Homework 4 - Clustering
Due: Monday March 17, 2014 at 11:55pm
- (10.3 in book): Use an example to show why the k-means algorithm may not
find the global optimum, that is, optimizing the within-cluster variation.
- (10.6 in book): Both k-means and k-medroids algorithms can perform
effective clustering.
- Illustrate the strength and weakness of k-means in comparison with
k-medroids.
- Illustrate the strength and weakness of these schemes in comparison
with a hierarchical clustering scheme.
- (10.12 in book): Present conditions under which density-based clustering
is more suitable than partitioning-based clustering and hierarchical
clustering. Give application examples to support your argument.
- (10.15 in book, modified): Data cubes and multidimensional databases
contain nominal, ordinal, and numeric data in hierarchical or aggregate
forms. Discuss how you could use one of the clustering methods in either
Chapter 11 or Chapter 12 to find clusters in large data cubes, containing
a variety of data types, effectively and efficiently.

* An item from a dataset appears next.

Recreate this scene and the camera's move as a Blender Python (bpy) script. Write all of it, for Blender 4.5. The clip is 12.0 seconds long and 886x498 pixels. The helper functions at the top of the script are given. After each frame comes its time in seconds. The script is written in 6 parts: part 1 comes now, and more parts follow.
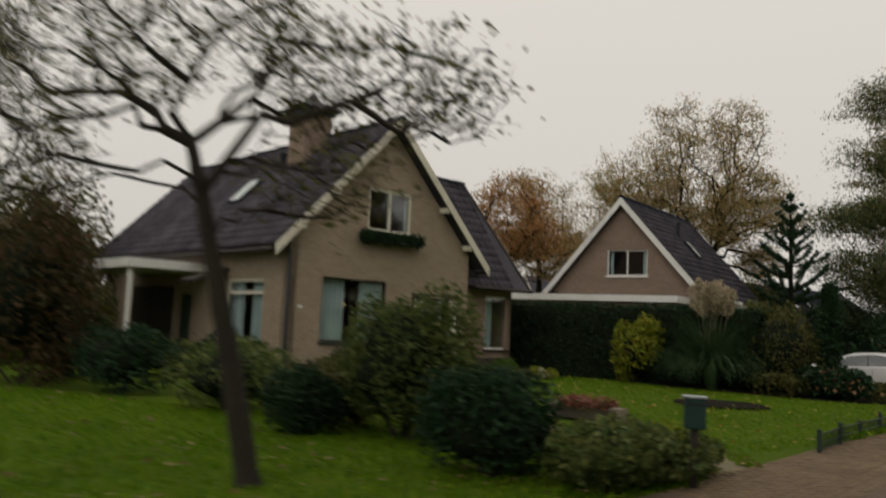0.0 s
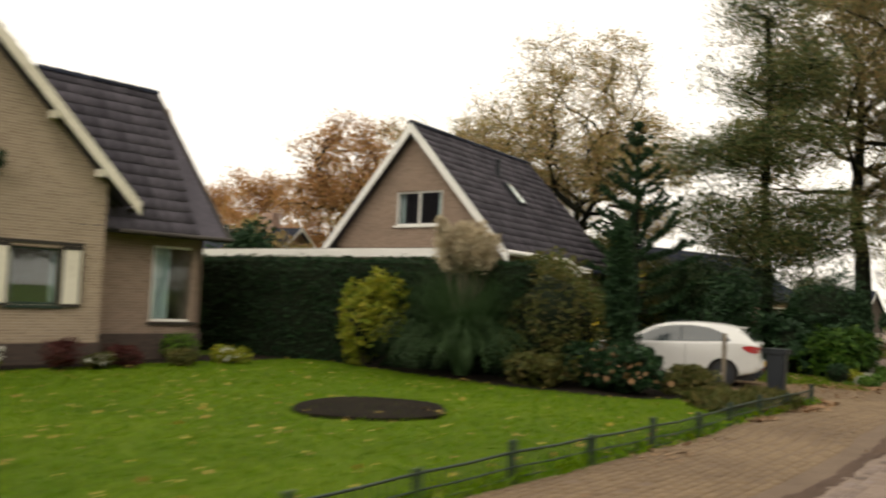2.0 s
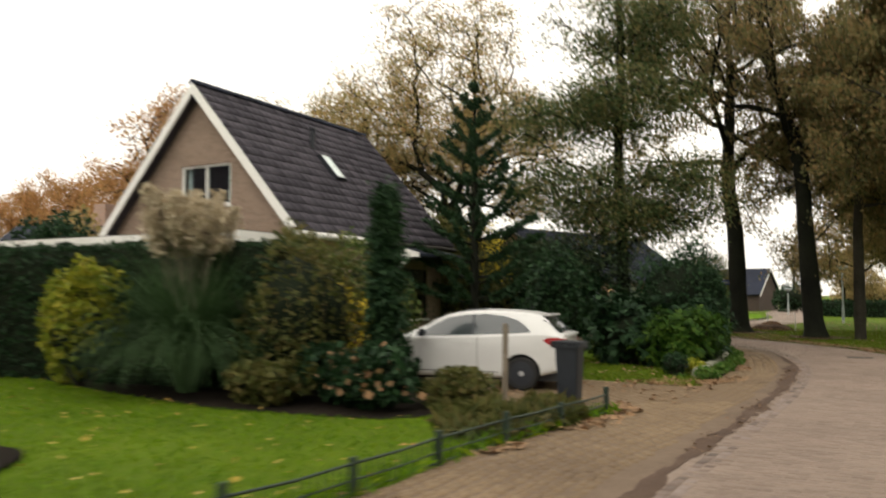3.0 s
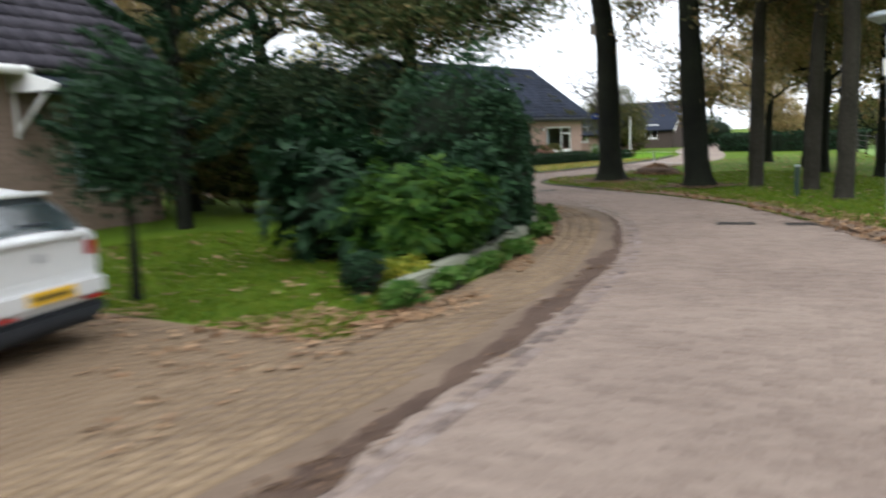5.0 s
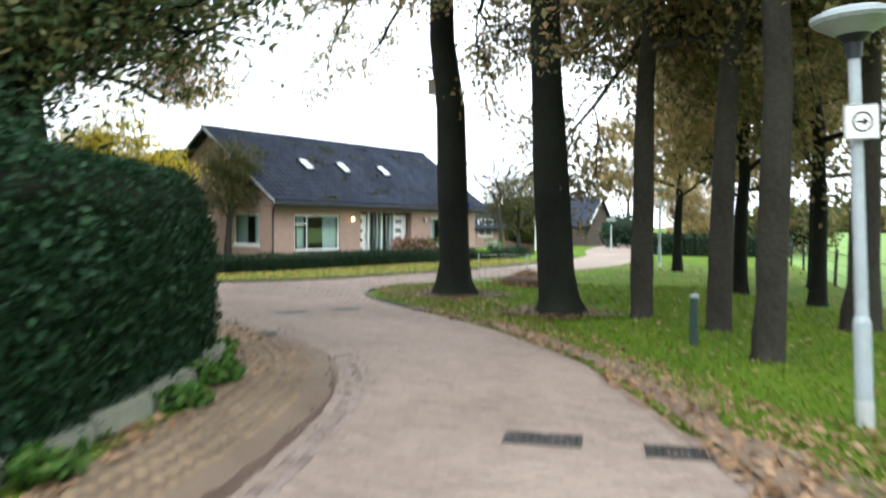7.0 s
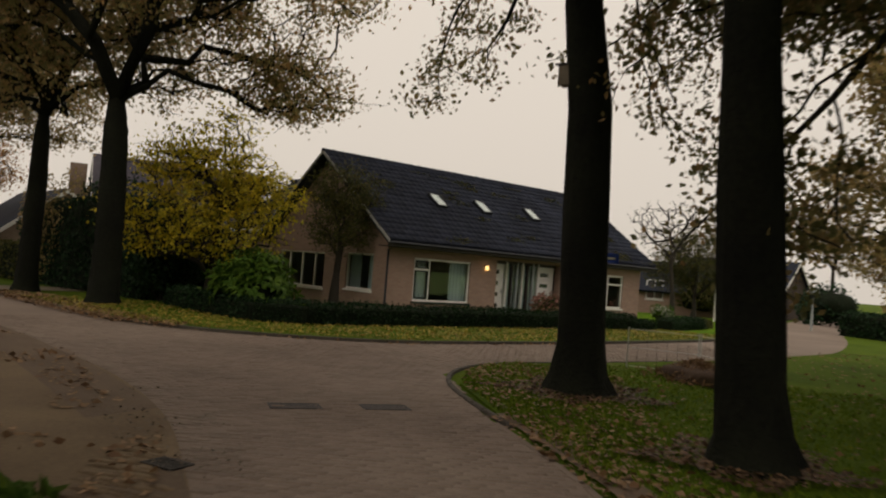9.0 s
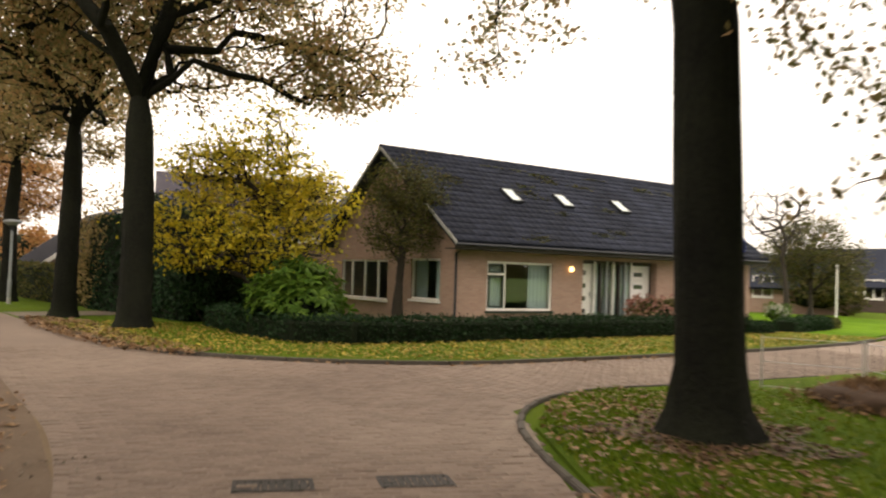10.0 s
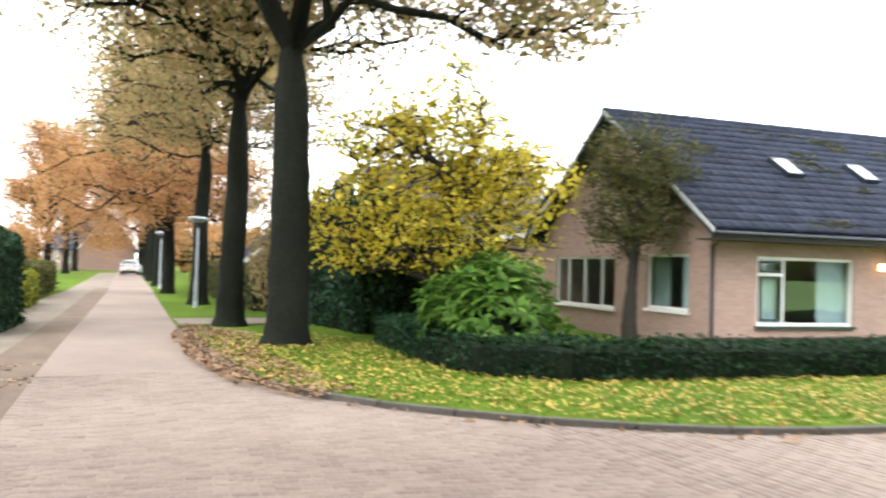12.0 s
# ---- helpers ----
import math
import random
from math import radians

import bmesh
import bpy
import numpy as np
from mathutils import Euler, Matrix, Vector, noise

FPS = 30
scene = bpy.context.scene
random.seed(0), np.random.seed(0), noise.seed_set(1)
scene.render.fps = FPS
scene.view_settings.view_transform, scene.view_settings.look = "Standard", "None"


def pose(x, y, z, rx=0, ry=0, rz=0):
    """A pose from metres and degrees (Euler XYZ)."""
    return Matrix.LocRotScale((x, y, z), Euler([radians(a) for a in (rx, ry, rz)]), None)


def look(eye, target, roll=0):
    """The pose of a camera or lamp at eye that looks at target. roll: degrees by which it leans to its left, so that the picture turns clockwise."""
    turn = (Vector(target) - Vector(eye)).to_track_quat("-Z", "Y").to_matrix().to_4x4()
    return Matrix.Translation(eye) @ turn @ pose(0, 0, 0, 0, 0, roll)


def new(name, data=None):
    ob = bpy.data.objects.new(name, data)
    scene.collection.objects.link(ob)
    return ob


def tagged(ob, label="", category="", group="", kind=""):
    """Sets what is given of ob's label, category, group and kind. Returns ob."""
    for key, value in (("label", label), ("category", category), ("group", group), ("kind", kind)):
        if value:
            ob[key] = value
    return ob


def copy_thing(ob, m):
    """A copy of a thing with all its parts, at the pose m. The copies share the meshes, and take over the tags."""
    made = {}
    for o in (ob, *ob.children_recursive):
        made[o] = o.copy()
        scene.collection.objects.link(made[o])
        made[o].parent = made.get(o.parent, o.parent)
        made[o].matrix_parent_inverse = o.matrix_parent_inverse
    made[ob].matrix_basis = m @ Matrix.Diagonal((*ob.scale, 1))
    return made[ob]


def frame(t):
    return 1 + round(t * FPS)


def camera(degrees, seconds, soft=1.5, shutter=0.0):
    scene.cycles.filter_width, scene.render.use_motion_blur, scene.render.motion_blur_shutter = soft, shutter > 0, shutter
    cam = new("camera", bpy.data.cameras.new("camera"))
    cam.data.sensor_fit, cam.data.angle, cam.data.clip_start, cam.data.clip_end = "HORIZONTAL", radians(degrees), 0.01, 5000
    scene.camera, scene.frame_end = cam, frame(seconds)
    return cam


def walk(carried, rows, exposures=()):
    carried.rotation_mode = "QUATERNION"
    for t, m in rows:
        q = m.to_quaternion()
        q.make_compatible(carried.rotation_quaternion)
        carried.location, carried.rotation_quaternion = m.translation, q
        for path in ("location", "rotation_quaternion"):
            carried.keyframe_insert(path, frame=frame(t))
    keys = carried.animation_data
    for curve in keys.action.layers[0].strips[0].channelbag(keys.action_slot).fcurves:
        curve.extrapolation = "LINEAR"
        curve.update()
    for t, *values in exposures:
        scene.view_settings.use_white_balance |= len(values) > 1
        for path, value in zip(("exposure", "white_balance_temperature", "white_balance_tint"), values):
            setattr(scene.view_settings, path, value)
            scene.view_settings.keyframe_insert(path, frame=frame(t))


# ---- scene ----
cam = camera(58.7, 12.0, soft=2.0, shutter=0.65)
PATH = [
    (0, (4.952, -18.948, 1.698), (3.34, -17.779, 1.887), 2.7),
    (0.5, (4.209, -16.383, 1.702), (2.594, -15.207, 1.801), 4.9),
    (1, (3.668, -13.771, 1.725), (2.044, -12.61, 1.832), 4.6),
    (1.5, (3.321, -11.088, 1.717), (1.708, -9.91, 1.824), 3.9),
    (2, (2.932, -8.318, 1.698), (1.381, -7.061, 1.826), 2.3),
    (2.5, (2.634, -5.86, 1.744), (1.172, -4.502, 1.882), 0.9),
    (2.7, (2.475, -4.722, 1.73), (1.045, -3.331, 1.871), 0.5),
    (4.3, (0.808, 2.871, 1.675), (-0.614, 4.271, 1.536), -3.1),
    (4.5, (0.576, 3.78, 1.664), (-0.846, 5.177, 1.504), -4.3),
    (5, (0.056, 6.202, 1.67), (-1.253, 7.688, 1.391), -2.1),
    (5.5, (-0.197, 8.48, 1.693), (-1.426, 10.028, 1.388), -0.9),
    (6, (-0.738, 10.518, 1.674), (-1.911, 12.116, 1.402), 0.4),
    (6.5, (-1.276, 12.47, 1.672), (-2.454, 14.071, 1.453), 1.7),
    (7, (-2.034, 14.271, 1.719), (-3.226, 15.876, 1.658), 0.4),
    (7.2, (-2.312, 14.974, 1.728), (-3.528, 16.562, 1.728), -0.3),
    (8.8, (-4.833, 19.302, 1.769), (-6.33, 20.626, 1.837), 3.9),
    (9, (-5.178, 19.74, 1.788), (-6.691, 21.047, 1.839), 4.5),
    (9.5, (-6.346, 21.034, 1.739), (-7.924, 22.263, 1.786), 4.2),
    (10, (-7.637, 22.241, 1.706), (-9.282, 23.377, 1.766), 1.9),
    (10.5, (-8.906, 23.168, 1.68), (-10.614, 24.205, 1.733), 1.2),
    (11, (-10.145, 23.949, 1.633), (-11.906, 24.896, 1.674), 1.0),
    (11.5, (-11.345, 24.599, 1.674), (-13.174, 25.409, 1.708), 1.1),
    (12, (-12.613, 25.073, 1.686), (-14.508, 25.711, 1.73), 1.7),
]
walk(cam, [(t, look(eye, target, roll)) for t, eye, target, roll in PATH],
     exposures=[(0, -0.6, 6600, 8), (0.5, 0.14, 6900, 8), (1.0, 0.45, 7000, 8), (1.5, 0.42, 7000, 8), (2.7, 0.52, 6900, 7), (4.3, 0.9, 5700, 8), (5.5, 1.12, 5600, 6), (7.2, 1.7, 5450, 3), (8.8, -0.68, 6900, 10), (9.5, 0.42, 7500, 13), (10.5, 1.22, 6900, 11), (11, 1.68, 6500, 10), (12, 2.27, 5700, 7)])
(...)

- (11.1 in book): Traditional clustering methods are rigid in that they
require each object to belong exclusively to only one cluster. Explain
why this is a special case of fuzzy clustering. You may use k-means as
an example.
- (10 pts)
Using the dataset for the k-nearest-neighbor problem on the previous
assignment, create a program to generate a k-nearest-neighbor graph
(as used by Chameleon) and use one of the visualization tools to
visualize the graph. Upload both an image file containing a sample
visualization and your code as your answer to this problem.
Upload your answers to the short answer questions as either a file or by
answering in the Moodle Notes field. Upload your source code for the
coding question as a file, with an extension that clearly indicates the
programming language you used (e.g. cpp for C++, pl for Perl, etc).